Mais les réformes juridiques ne sont qu’un début : les lois doivent être mises en œuvre pour que les réformes se traduisent par une véritable égalité.
A tous les niveaux, les lois existantes sont trop souvent appliquées de manière inadéquate, conclut le rapport. De nombreuses femmes renoncent à dénoncer des crimes en raison de la stigmatisation sociale et de systèmes de justice faibles. Les coûts et les difficultés pratiques qu’implique la quête de justice peuvent être prohibitifs – du trajet jusqu’à un tribunal éloigné au paiement de frais d’assistance juridique élevés. Par conséquent, les taux d’abandon des affaires où les femmes cherchent réparation sont élevés, notamment dans les cas de violence fondée sur le genre.

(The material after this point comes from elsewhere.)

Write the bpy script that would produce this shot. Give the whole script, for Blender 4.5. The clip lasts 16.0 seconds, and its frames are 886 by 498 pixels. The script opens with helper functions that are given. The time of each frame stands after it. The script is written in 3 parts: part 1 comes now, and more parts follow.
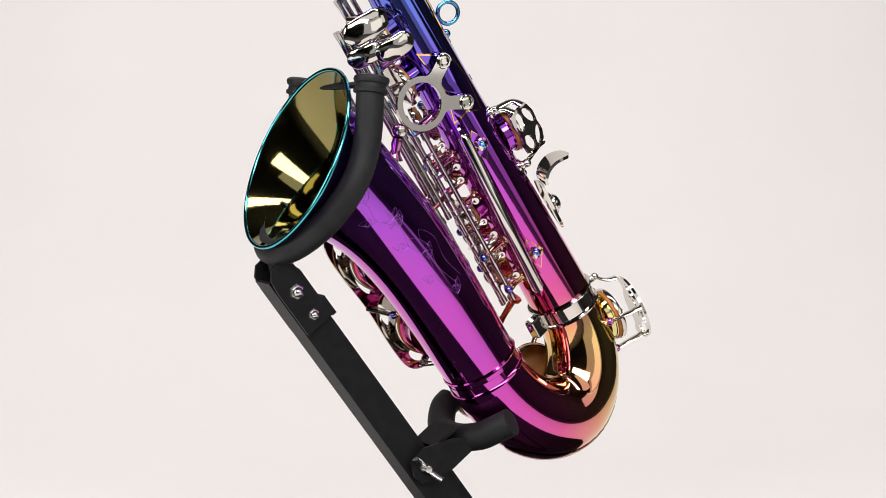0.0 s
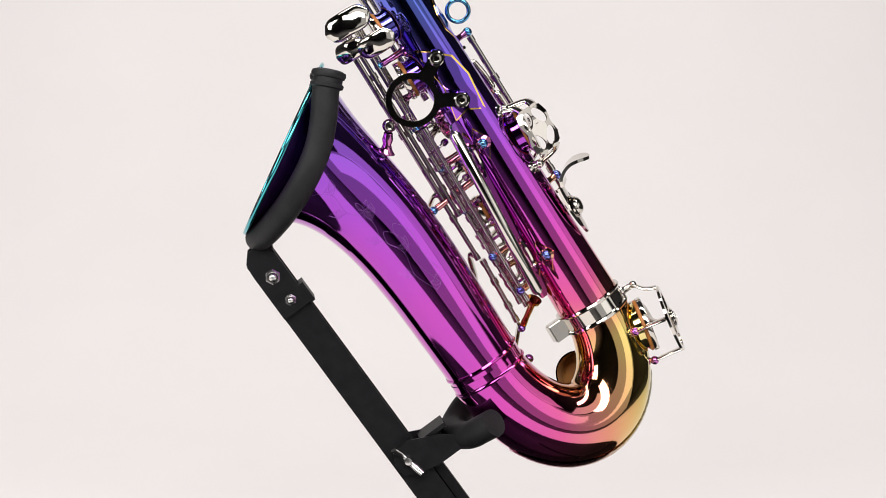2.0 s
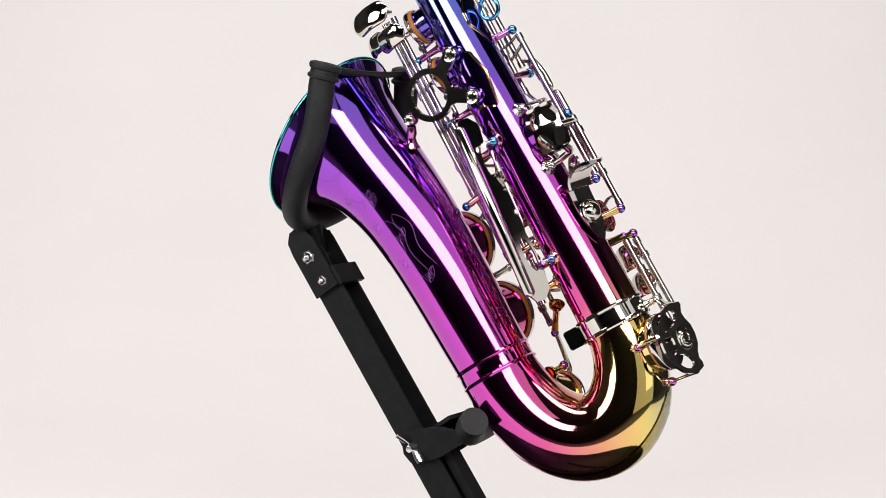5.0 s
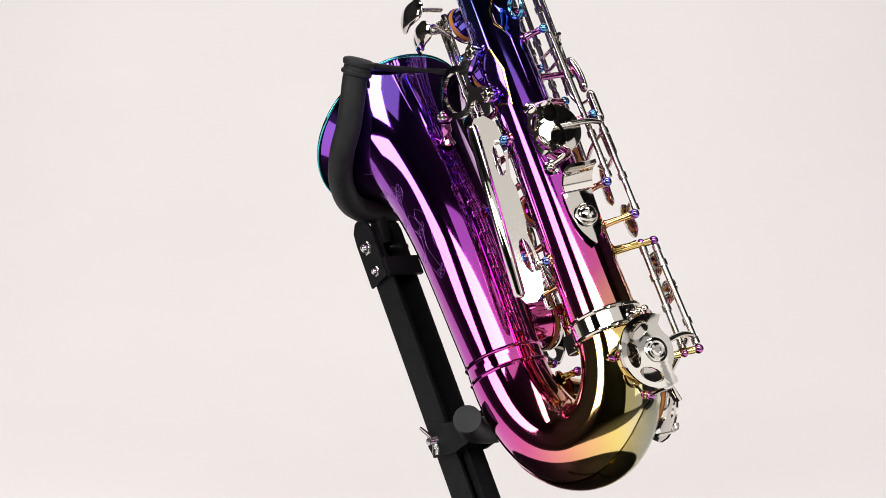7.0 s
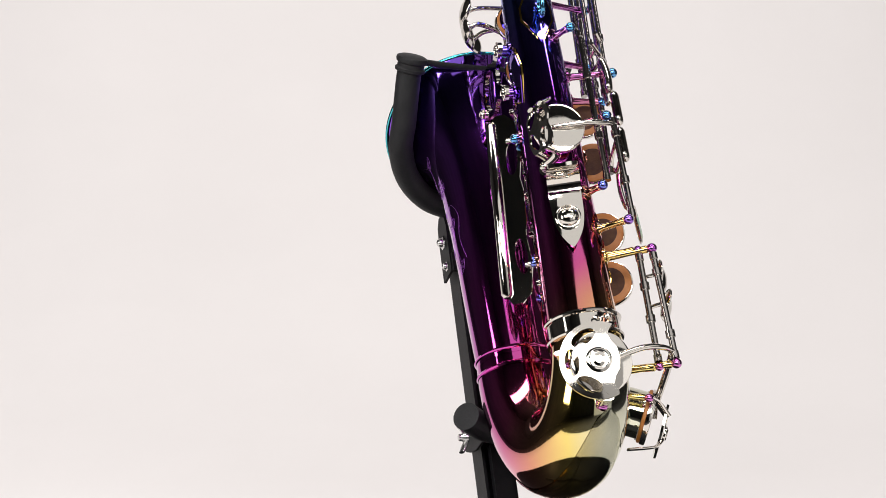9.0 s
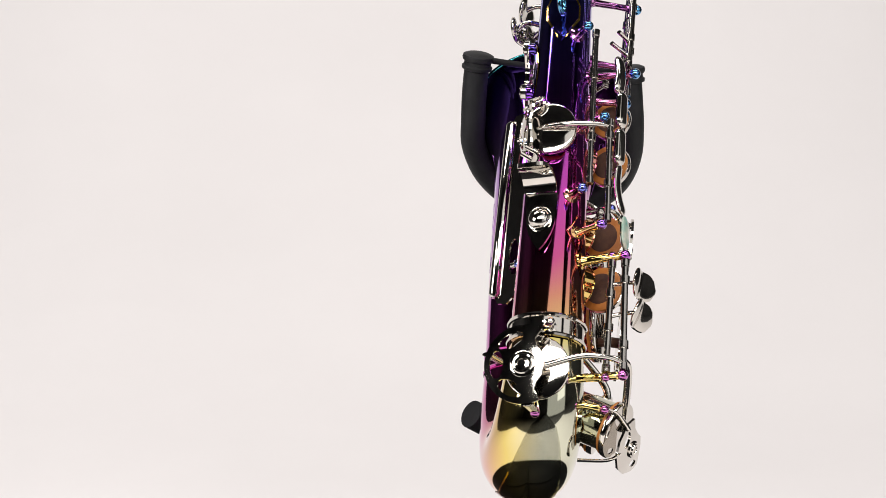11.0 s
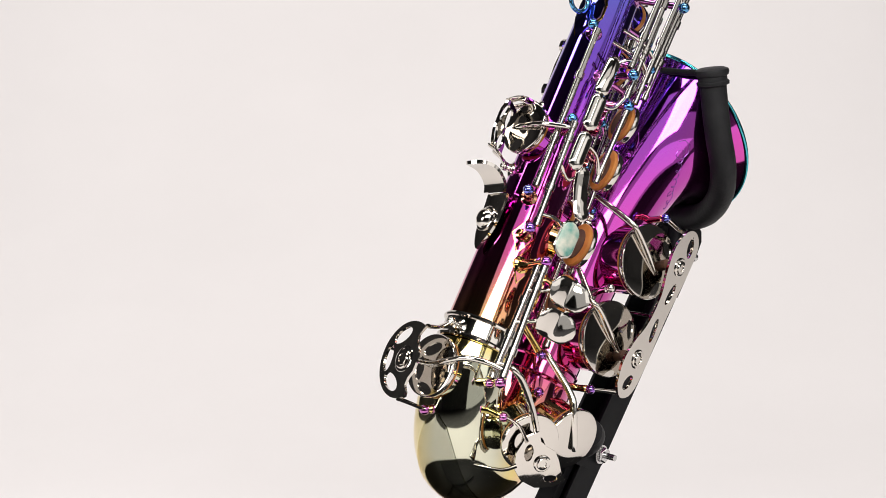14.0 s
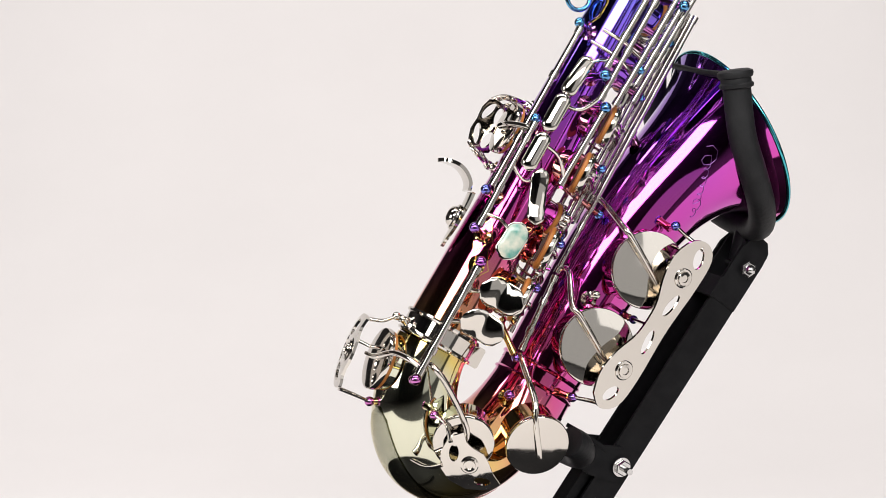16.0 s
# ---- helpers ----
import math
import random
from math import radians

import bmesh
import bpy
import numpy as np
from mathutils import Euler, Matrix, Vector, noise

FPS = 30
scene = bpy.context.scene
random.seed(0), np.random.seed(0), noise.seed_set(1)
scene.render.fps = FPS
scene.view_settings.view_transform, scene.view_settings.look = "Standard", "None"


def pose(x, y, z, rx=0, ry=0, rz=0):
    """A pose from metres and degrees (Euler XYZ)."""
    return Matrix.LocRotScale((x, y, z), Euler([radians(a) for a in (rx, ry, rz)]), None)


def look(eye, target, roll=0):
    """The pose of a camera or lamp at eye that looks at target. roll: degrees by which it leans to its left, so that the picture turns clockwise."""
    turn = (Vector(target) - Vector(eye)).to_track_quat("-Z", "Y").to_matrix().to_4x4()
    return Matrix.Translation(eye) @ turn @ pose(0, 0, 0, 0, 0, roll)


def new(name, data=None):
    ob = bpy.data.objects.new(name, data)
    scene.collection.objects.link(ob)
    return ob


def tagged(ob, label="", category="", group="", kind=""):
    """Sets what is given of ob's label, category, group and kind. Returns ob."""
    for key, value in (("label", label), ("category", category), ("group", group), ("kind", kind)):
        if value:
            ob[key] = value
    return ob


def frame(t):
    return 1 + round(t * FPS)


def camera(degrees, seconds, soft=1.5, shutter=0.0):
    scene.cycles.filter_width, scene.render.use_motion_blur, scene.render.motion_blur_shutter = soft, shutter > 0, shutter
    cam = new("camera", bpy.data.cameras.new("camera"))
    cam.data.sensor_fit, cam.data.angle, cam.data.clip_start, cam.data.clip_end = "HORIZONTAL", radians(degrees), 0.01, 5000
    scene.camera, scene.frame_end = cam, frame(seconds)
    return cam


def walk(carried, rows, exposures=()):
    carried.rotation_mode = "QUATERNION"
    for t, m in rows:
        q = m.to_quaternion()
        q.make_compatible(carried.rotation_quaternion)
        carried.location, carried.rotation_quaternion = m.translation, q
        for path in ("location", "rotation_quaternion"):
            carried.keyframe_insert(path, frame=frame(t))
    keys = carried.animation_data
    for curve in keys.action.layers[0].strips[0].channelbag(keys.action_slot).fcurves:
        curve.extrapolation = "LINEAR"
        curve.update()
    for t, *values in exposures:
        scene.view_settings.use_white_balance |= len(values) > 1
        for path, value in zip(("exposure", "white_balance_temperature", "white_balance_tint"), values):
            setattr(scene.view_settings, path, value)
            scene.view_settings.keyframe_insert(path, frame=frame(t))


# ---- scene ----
# The camera slides slowly forward; the instrument on its stand turns on a vertical axis through the origin.
EYE_Z = 0.50
cam = camera(26.55, 16.0, soft=0.85)
EYE = Vector((0.0, -1.09545, EYE_Z))
YAW, PITCH, ROLL = -0.02992, -0.14166, 0.1986
AIM = Vector((math.sin(YAW) * math.cos(PITCH), math.cos(YAW) * math.cos(PITCH), math.sin(PITCH)))


def drift(t):
    """The slow sway of the camera, as the turn and shift that it gives to the view of the place."""
    x = (t - 8) / 8
    b = (x, x * x - 0.4, x ** 3 - 0.6 * x)
    turn = Vector((-0.00282, -0.00492, -0.0001)) * b[0] + Vector((0.00301, -0.0041, 0.0001)) * b[1] + Vector((-0.00649, -0.00561, -0.02067)) * b[2]
    shift = Vector((0.00095, -0.02113, 0.00498)) * b[0] + Vector((0.01191, -0.00108, -0.00015)) * b[1] + Vector((0.0006, -0.00785, -0.00021)) * b[2]
    pivot = Vector((0, 0, EYE_Z - 0.2012))
    return Matrix.Translation(pivot + shift) @ Matrix.Rotation(turn.length, 4, turn.normalized()) @ Matrix.Translation(-pivot)


walk(cam, [(k * 0.5, drift(k * 0.5).inverted() @ look(EYE, EYE + AIM, ROLL)) for k in range(33)])

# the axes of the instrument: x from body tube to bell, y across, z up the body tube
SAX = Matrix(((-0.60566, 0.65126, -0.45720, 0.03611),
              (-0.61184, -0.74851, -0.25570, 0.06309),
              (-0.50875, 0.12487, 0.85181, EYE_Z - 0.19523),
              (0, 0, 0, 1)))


def turn_angle(t):
    """Degrees that the turntable has gone by t seconds."""
    return -11.303 * t - 0.0135 * t * t


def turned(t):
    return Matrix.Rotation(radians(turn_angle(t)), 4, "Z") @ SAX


# ---- light ----
world = bpy.data.worlds.new("studio_dark")
world.use_nodes = True
world.node_tree.nodes["Background"].inputs[0].default_value = (0.9, 0.93, 1.0, 1)
world.node_tree.nodes["Background"].inputs[1].default_value = 0.02
scene.world = world
scene.view_settings.exposure = 0.0


def softbox(name, eye, target, wide, high, power, color=(1, 1, 1)):
    data = bpy.data.lights.new(name, "AREA")
    data.shape, data.size, data.size_y, data.energy, data.color = "RECTANGLE", wide, high, power, color
    ob = new(name, data)
    ob.matrix_basis = look(eye, target)
    return ob


WARM = (1, 0.982, 0.968)
softbox("softbox_key", (0.0, -1.27, 1.20), (0.0, 0, 0.33), 1.6, 0.42, 23, WARM)
softbox("softbox_top", (0.45, -1.08, 1.58), (0.05, 0, 0.36), 1.7, 0.6, 3.0, WARM)
softbox("softbox_right", (1.12, -1.33, 0.70), (0, 0, 0.36), 1.6, 1.36, 3.4, WARM)
softbox("softbox_side", (1.66, -0.50, 1.15), (0, 0, 0.36), 0.55, 0.7, 1.1, WARM)
softbox("softbox_right_core", (1.25, -1.00, 0.74), (0, 0, 0.36), 0.6, 0.8, 1.3, WARM)
softbox("softbox_left", (-1.36, -0.76, 0.74), (0, 0, 0.36), 0.55, 0.62, 9.0, WARM)
softbox("backdrop_lamp", (-0.3, -0.2, 2.6), (-0.1, 1.9, 0.45), 3.4, 0.5, 69, (1, 0.956, 0.945))


# ---- materials ----
def nodes_of(name):
    mat = bpy.data.materials.new(name)
    mat.use_nodes = True
    nt = mat.node_tree
    return mat, nt, nt.nodes["Principled BSDF"]


def add(nt, kind, **values):
    node = nt.nodes.new(kind)
    for key, value in values.items():
        node.inputs[key].default_value = value
    return node


def ramp(nt, fac, stops):
    node = nt.nodes.new("ShaderNodeValToRGB")
    el = node.color_ramp.elements
    while len(el) < len(stops):
        el.new(0.5)
    for e, (pos, col) in zip(el, stops):
        e.position, e.color = pos, (*col, 1)
    nt.links.new(fac, node.inputs[0])
    return node.outputs[0]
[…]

Figurent parmi les moyens d’élargir l’accès à la justice :
• investir dans des guichets uniques qui réunissent en un seul lieu les services judiciaires, juridiques et de santé, et réduire le nombre d’étapes à franchir pour accéder à la justice
• employer davantage de policières comme c’est le cas en Amérique latine, où les commissariats de femmes ont engendré une augmentation des déclarations de violence fondée sur le genre
• fournir une assistance juridique et promouvoir la prise de conscience des femmes, afin d’assurer qu'elles connaissent leurs droits et puissent trouver leur voie au sein des systèmes judiciaires
• créer des tribunaux spécialisés tels que les tribunaux mobiles de la République démocratique du Congo, qui apportent la justice aux femmes des régions rurales reculées où les niveaux de violence sexuelle sont très élevés.
En modifiant les lois et en apportant aux femmes un soutien pratique afin que justice soit faite, nous pouvons faire évoluer la société et garantir que les femmes et les hommes bénéficient d’une véritable égalité, conclut le rapport, offert en anglais et en espagnol.